Distribution from qualified tuition plans are no longer taxable in
2002 – if used for qualified expenses.
Legislation passed in 2001 increased the adoption credit to $10,000
per child, and doubles the income at the starting point of the
phase-out range to $150,000.
IRA contributions. The annual contribution to an IRA moves up
to $3,000 for 2002, a $1,000 increase over the 2001 tax year.
A “catch-up” provision allows taxpayers 50 and older to contribute an
additional $500 in 2002.
In 2001, the ability for those covered by a qualified plan to make a
deductible contribution to an IRA will begin to phase out at $33,000
in adjusted gross income and end at $43,000 for single filers.

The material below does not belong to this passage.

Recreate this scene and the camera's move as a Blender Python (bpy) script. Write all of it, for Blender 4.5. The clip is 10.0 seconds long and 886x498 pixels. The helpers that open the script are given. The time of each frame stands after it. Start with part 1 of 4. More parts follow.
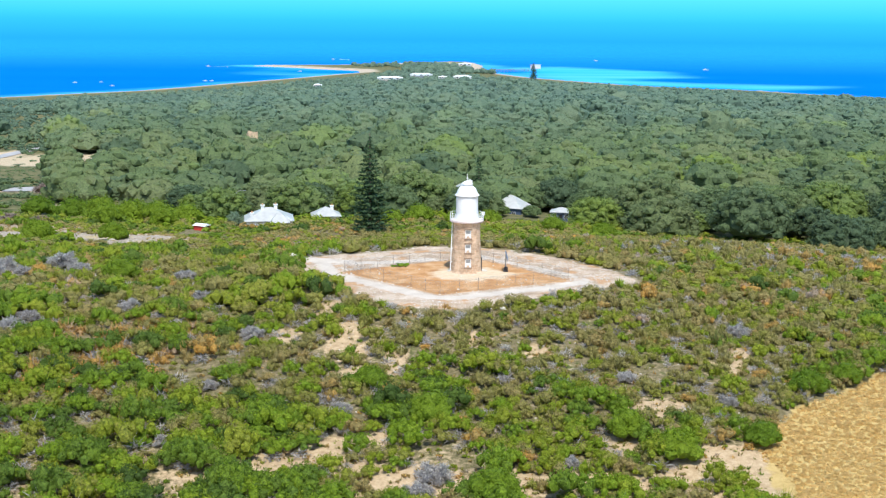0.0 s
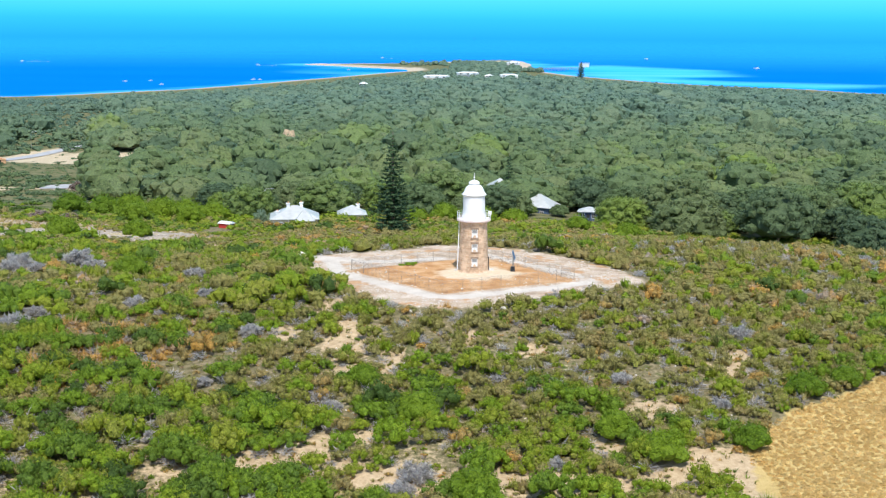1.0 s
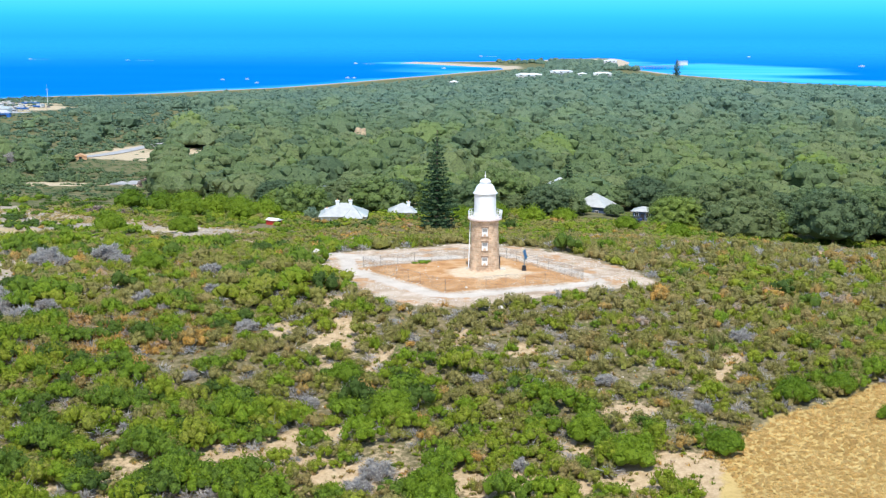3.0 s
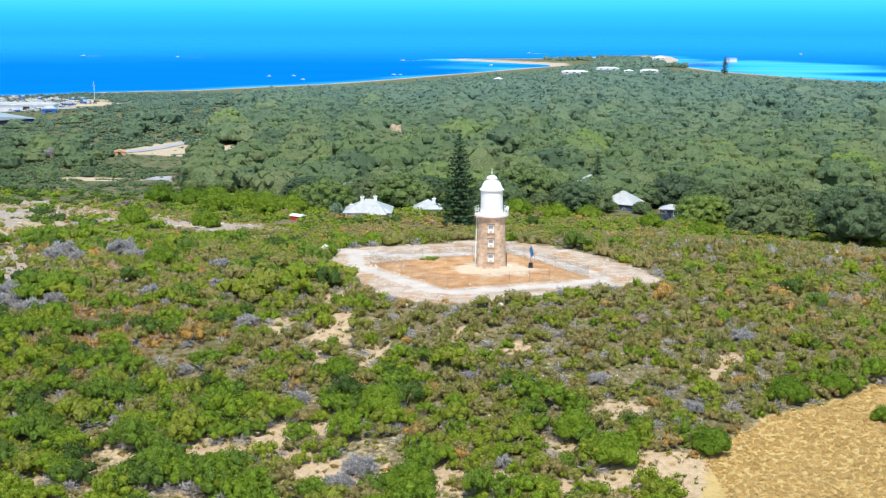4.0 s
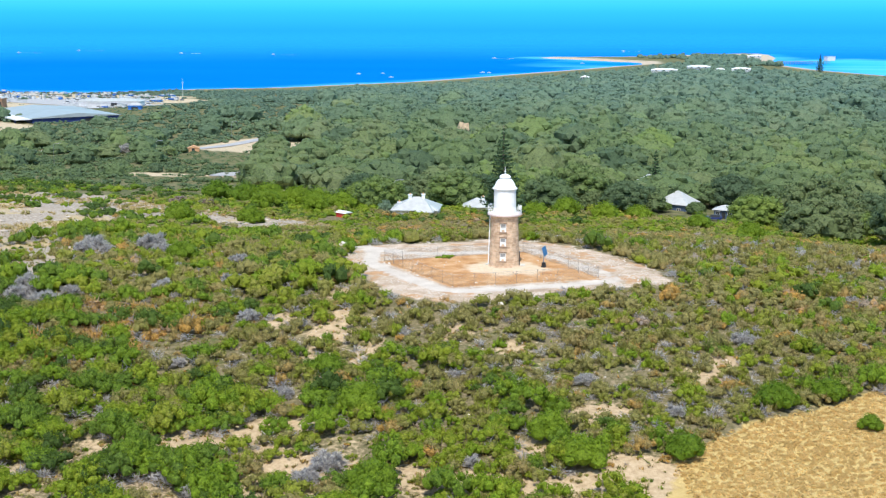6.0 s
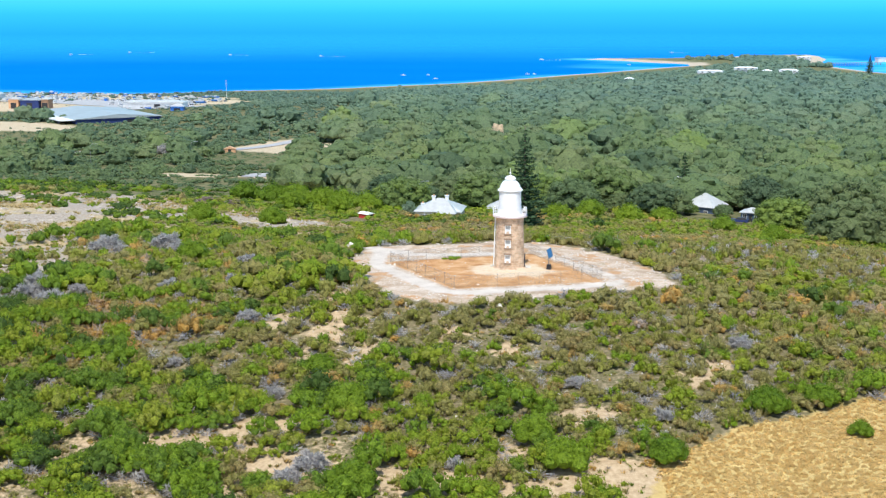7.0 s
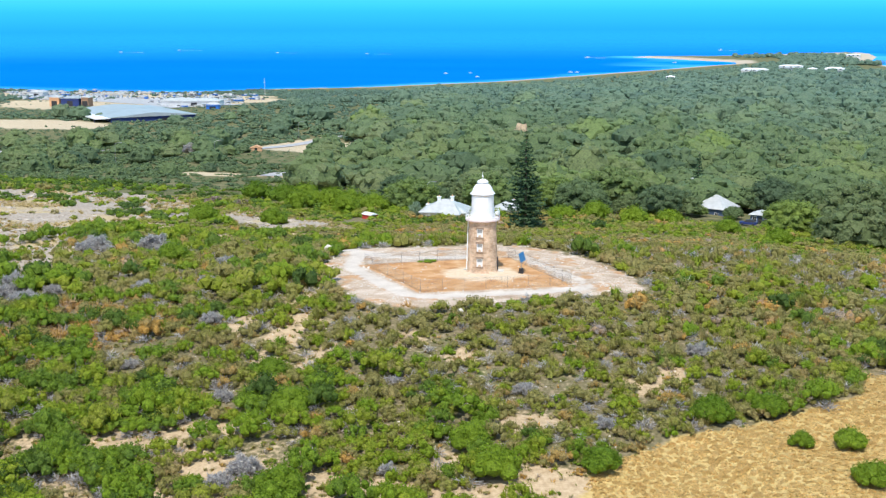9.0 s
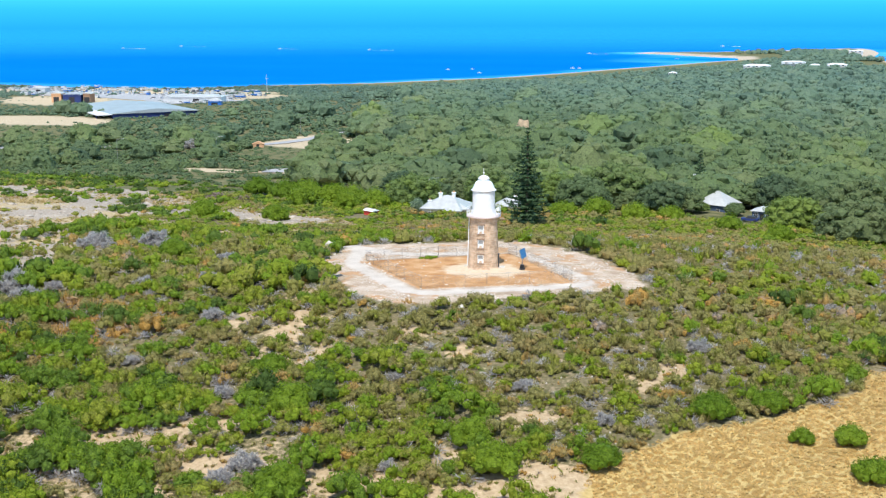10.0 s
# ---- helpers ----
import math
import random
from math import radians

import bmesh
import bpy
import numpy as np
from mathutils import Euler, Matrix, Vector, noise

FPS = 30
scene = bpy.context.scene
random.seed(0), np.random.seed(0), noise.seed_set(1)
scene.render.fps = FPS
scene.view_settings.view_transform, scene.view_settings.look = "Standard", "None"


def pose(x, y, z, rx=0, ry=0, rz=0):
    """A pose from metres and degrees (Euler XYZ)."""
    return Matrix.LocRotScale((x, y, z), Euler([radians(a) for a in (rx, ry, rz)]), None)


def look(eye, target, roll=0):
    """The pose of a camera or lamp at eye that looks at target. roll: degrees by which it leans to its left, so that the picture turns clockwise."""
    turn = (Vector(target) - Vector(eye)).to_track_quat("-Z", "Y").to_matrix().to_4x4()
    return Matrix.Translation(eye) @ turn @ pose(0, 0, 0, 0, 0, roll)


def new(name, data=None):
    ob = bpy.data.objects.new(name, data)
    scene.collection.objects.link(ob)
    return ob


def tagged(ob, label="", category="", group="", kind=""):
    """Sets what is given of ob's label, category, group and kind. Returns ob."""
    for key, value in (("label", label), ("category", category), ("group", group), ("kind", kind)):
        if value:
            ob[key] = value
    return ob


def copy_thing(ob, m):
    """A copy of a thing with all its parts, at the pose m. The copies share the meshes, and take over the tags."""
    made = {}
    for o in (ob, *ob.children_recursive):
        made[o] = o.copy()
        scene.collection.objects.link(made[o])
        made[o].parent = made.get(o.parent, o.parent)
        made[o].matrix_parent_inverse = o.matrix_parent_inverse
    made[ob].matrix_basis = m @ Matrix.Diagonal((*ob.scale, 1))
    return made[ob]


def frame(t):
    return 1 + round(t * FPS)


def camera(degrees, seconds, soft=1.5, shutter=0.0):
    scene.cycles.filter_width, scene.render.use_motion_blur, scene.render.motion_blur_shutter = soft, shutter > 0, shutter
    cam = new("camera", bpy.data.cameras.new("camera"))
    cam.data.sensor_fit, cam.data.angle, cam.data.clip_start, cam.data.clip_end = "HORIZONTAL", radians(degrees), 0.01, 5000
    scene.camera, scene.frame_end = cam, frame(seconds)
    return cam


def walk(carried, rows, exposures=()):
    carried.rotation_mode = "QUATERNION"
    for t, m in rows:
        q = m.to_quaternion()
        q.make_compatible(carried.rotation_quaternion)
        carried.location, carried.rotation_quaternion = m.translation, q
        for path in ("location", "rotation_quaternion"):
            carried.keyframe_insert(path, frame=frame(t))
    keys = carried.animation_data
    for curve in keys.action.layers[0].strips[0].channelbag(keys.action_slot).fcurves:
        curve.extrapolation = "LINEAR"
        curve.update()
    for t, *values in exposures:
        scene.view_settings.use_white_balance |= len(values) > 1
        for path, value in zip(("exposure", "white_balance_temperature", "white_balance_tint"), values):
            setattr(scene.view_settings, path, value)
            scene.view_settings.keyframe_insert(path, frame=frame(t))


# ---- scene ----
cam = camera(38.4, 10.0, soft=1.25)
PATH = [
    (0, (-2.488, 0.206, 38.713), (-2.46, 2.174, 38.361), 0.5),
    (0.5, (1.035, 0.206, 38.799), (1.022, 2.174, 38.447), 0.4),
    (1, (4.542, 0.234, 38.851), (4.488, 2.202, 38.496), 0.4),
    (1.5, (8.166, 0.389, 38.854), (8.072, 2.355, 38.499), 0.4),
    (2, (11.809, 0.766, 38.879), (11.675, 2.729, 38.523), 0.3),
    (2.5, (15.424, 1.141, 38.884), (15.248, 3.101, 38.527), 0.2),
    (4, (25.825, 2.351, 38.821), (25.528, 4.295, 38.458), 0.1),
    (4.5, (29.018, 2.805, 38.829), (28.684, 4.743, 38.463), 0.1),
    (5, (32.202, 3.452, 38.82), (31.831, 5.383, 38.455), -0.0),
    (5.5, (35.471, 4.221, 38.864), (35.062, 6.144, 38.498), -0.0),
    (7, (45.471, 6.723, 38.848), (44.946, 8.618, 38.484), -0.1),
    (7.5, (48.973, 7.754, 39.01), (48.408, 9.638, 38.646), -0.2),
    (8, (52.473, 8.802, 39.059), (51.867, 10.673, 38.693), -0.2),
    (8.5, (55.517, 9.886, 39.316), (54.911, 11.757, 38.951), -0.2),
    (9, (57.107, 10.65, 39.667), (56.503, 12.521, 39.299), -0.2),
    (9.5, (57.482, 10.82, 39.753), (56.877, 12.69, 39.382), -0.2),
    (10, (57.279, 10.714, 39.704), (56.672, 12.583, 39.33), -0.2),
]
walk(cam, [(t, look(eye, target, roll)) for t, eye, target, roll in PATH])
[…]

For marrieds filing jointly, the phaseout range is $53,000 to $63,000.
Retirement plans. In 2002, the maximum that can be
contributed to a 401(k) plan increases to $11,000.
In 2002, taxpayers will be able to roll over the balance from a
qualified retirement plan to another qualified plan. For example, IRA
amounts can be rolled over to any eligible retirement plan, such as a
401(k) – though employers are not required to participate.
Also, after-tax contributions to employer’s defined benefit plan or
an IRA can be rolled over.
The amount that can be “expensed” rather than depreciated under
Section 179 of the Internal Revenue Code remains at $24,000 in 2002.